La Grèce a profité des émeutes et de l’anarchie en Albanie pour y renforcer sa position et exercer une politique d’ingérence. Cependant, les socialistes albanais risquent ainsi de s’aliéner les structures communisto-mafieuses qui leur ont servi à prendre le pouvoir. La reconstruction du pays passe inévitablement par un accord avec les mafias. Les autorités grecques ne s’occupent donc que des petites mafias et laissent les « gros requins » à la disposition du gouvernement albanais.

La Bulgarie, qui souffre d’une image de pays complice des mafias, notamment depuis l’affaire Kintex, est pourtant l’un des seuls Etats à prendre des mesures concrètes. La classe politique a pris conscience des dangers que représente la mafia pour la démocratie. La Bulgarie coopère désormais avec le FBI, la direction anti-mafia italienne et les services spécialisés de l’Union européenne. Elle a signé en 1993 la Convention du Conseil de l’Europe destinée à combattre le blanchiment de l’argent sale.

La coopération entre polices des Balkans, qui ne relève pas seulement de la stratégie politique, semble se généraliser. Ainsi, la direction nationale anti-mafia italienne a récemment ouvert un bureau à Tirana et un accord conclu en 1997 entre autorités grecques et macédoniennes prévoit une étroite collaboration des deux polices. Il en est de même entre la Croatie et la RFY.

D’importants points noirs

Les difficultés financières des Etats de la région contribuent à développper la corruption chez les fonctionnaires. Ainsi, des chefs de police roumains se sont associés à des parrains de la N’dranghetta calabraise qui opèrent dans la clandestinité à partir du département roumain de Satu Mare. De même, le général Suceava aurait placé sous sa protection l’Italien Walter Esposito, superviseur du transport de drogues qui emprunte la route Roumanie-Autriche-Italie.

Un autre obstacle à la lutte contre le phénomène mafieux résulte de l’exclusion d’Interpol de la RFY depuis octobre 1993. Cette exclusion prive Interpol de renseignements capitaux concernant les activités des mafias albanaises au Kosovo et l’intensité du trafic de drogue. La Yougoslavie est en effet devenue une plaque tournante du trafic d’armes, de drogues et de cigarettes. De leur côté, privées d’une aide indispensable, les autorités serbes œuvrent à l’aveuglette, comme l’atteste Marko Nicovic, ancien chef de la police criminelle de Belgrade : « Notre pays est devenu un territoire sauvage... Sans l’aide d’Interpol, il n’est pas possible de travailler sérieusement[5] ».

L’Europe et les Balkans sont aujourd’hui confrontés à une double évolution du phénomène mafieux.
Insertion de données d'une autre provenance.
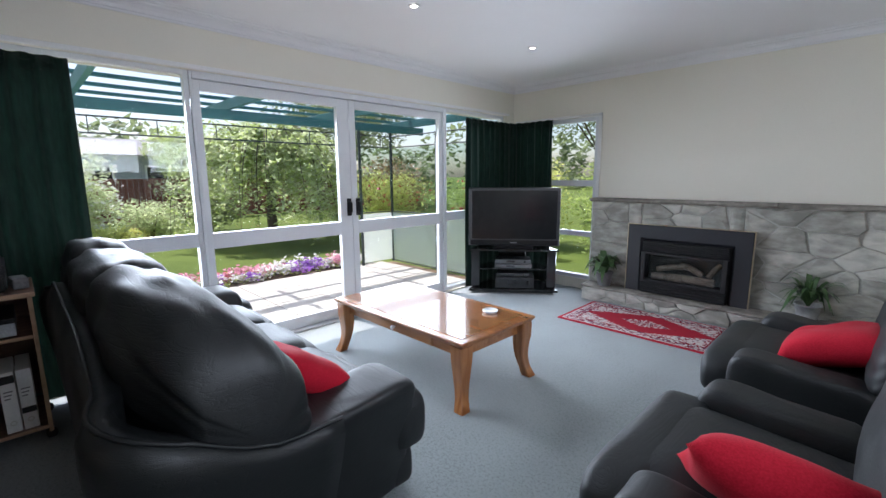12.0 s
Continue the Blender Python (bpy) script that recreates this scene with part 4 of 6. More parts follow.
def pad_bm(prof, cx, hw, n_arc=72, n_x=34, power=5.0, seed=0.0, pucker=0.006, fold=0.007, shape=None, gathers=(1, 1)):
    """A stuffed leather pad: a closed profile (y, z) drawn across x from cx - hw to cx + hw, drawn in at both ends,
    with gathers at the ends and long shallow folds. shape(u, point) bends it; u runs from -1 to 1."""
    ring = closed_curve(prof, n_arc)
    mid = sum(ring, Vector((0, 0))) / n_arc
    bm = bmesh.new()
    rows = []
    for i in range(n_x + 1):
        u = -math.cos(math.pi * i / n_x)
        u = 0.55 * u + 0.45 * (-1 + 2 * i / n_x)
        k = (1 - abs(u) ** power) ** (1 / power) if abs(u) < 1 else 0.0
        k = max(k, 0.02)
        row = []
        for q, p in enumerate(ring):
            a = ring[(q + 1) % n_arc] - ring[q - 1]
            nrm = Vector((a.y, -a.x)).normalized()
            if nrm.dot(p - mid) < 0:
                nrm = -nrm
            arc = q / n_arc
            d = pucker * math.sin(arc * 150 + 3 * noise.noise(Vector((arc * 9, seed, 0)))) * math.exp(-(1 - abs(u)) * 6.0) * gathers[u > 0]
            d += fold * noise.noise(Vector((u * 1.3 + seed, arc * 26, seed * 2 + abs(u)))) + 0.6 * fold * noise.noise(Vector((u * 2.1 + 9, arc * 9, seed)))
            w = mid + (p - mid + nrm * d) * k
            v = Vector((cx + hw * u, w.x, w.y))
            if shape:
                v = shape(u, v)
            row.append(bm.verts.new(v))
        rows.append(row)
    for a, b in zip(rows, rows[1:]):
        for q in range(n_arc):
            bm.faces.new((a[q], a[(q + 1) % n_arc], b[(q + 1) % n_arc], b[q]))
    bm.faces.new(rows[0])
    bm.faces.new(rows[-1])
    bmesh.ops.recalc_face_normals(bm, faces=bm.faces[:])
    return bm


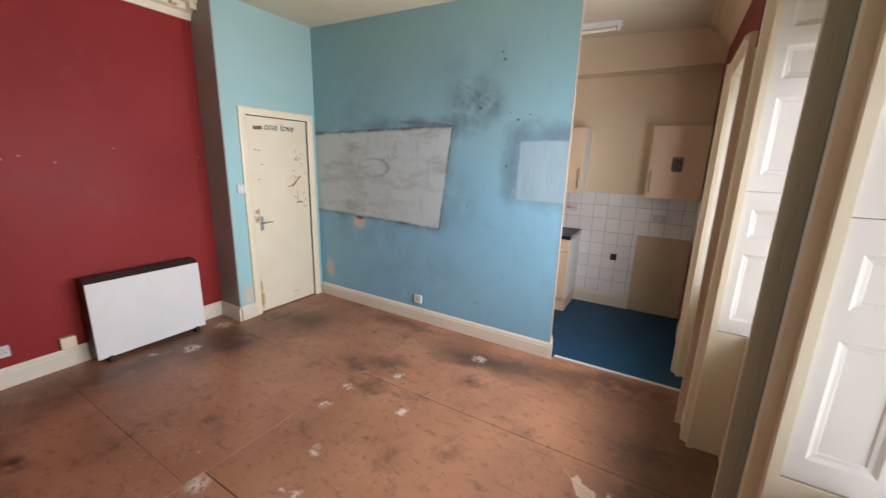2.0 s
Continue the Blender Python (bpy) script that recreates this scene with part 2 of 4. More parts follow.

D’une part les mafias ont de plus en plus tendance à diversifier leurs activités[6] et à développer leur champ d’action (les Albanais, qui étaient surtout actifs dans la région des Pouilles au début des années 90, sont aujourd’hui présents sur tout le territoire italien). D’autre part, elles ont développé entre elles une étroite collaboration. Dans les années quatre-vingt « l’affaire de la Pizza connexion » avait permis de mettre en évidence les liens unissant mafieux turcs et italiens.

 

Vignette : © Jacques Leclerc

* Auteur de l'article : Philippe SYRITELLIS

[1] Pour plus de détails historiques voir T. CRETIN, Mafias du monde, Paris, PUF, 1997, 209 p.
[2] Le Croissant d’Or regroupe l’Afghanistan, le Pakistan et l’Iran; le Triangle d’Or comprend le Laos, la Birmanie, la Thaïlande et la province chinoise du Yunnan.
[3] Chaque tribu comprend un certain nombre de far (foyer), fédération de grandes familles d’origine commune.
[4] M. Koutouzis, « Drogues à l’est : logique de guerres et de marché », in Politique étrangère 1/95, 1995, p. 240
[5] Blic, 17 octobre 1997. N. MILETITCH, Trafic et criminalité dans les Balkans, PUF, 1998, 209 p.
[6] Voir l’ouvrage de N. MILETITCH (op. cit.), qui procède dans son analyse du phénomène mafieux balkanique à une typologie des activités. Elles sont nombreuses et étendues : immigration clandestine, trafic d’armes, fausse monnaie, contrefaçon, blanchiment, drogue, contrebande de cigarettes, trafic de voitures volées, prostitution et exploitation des enfants, trafic de matières nucléaires et de métaux stratégiques.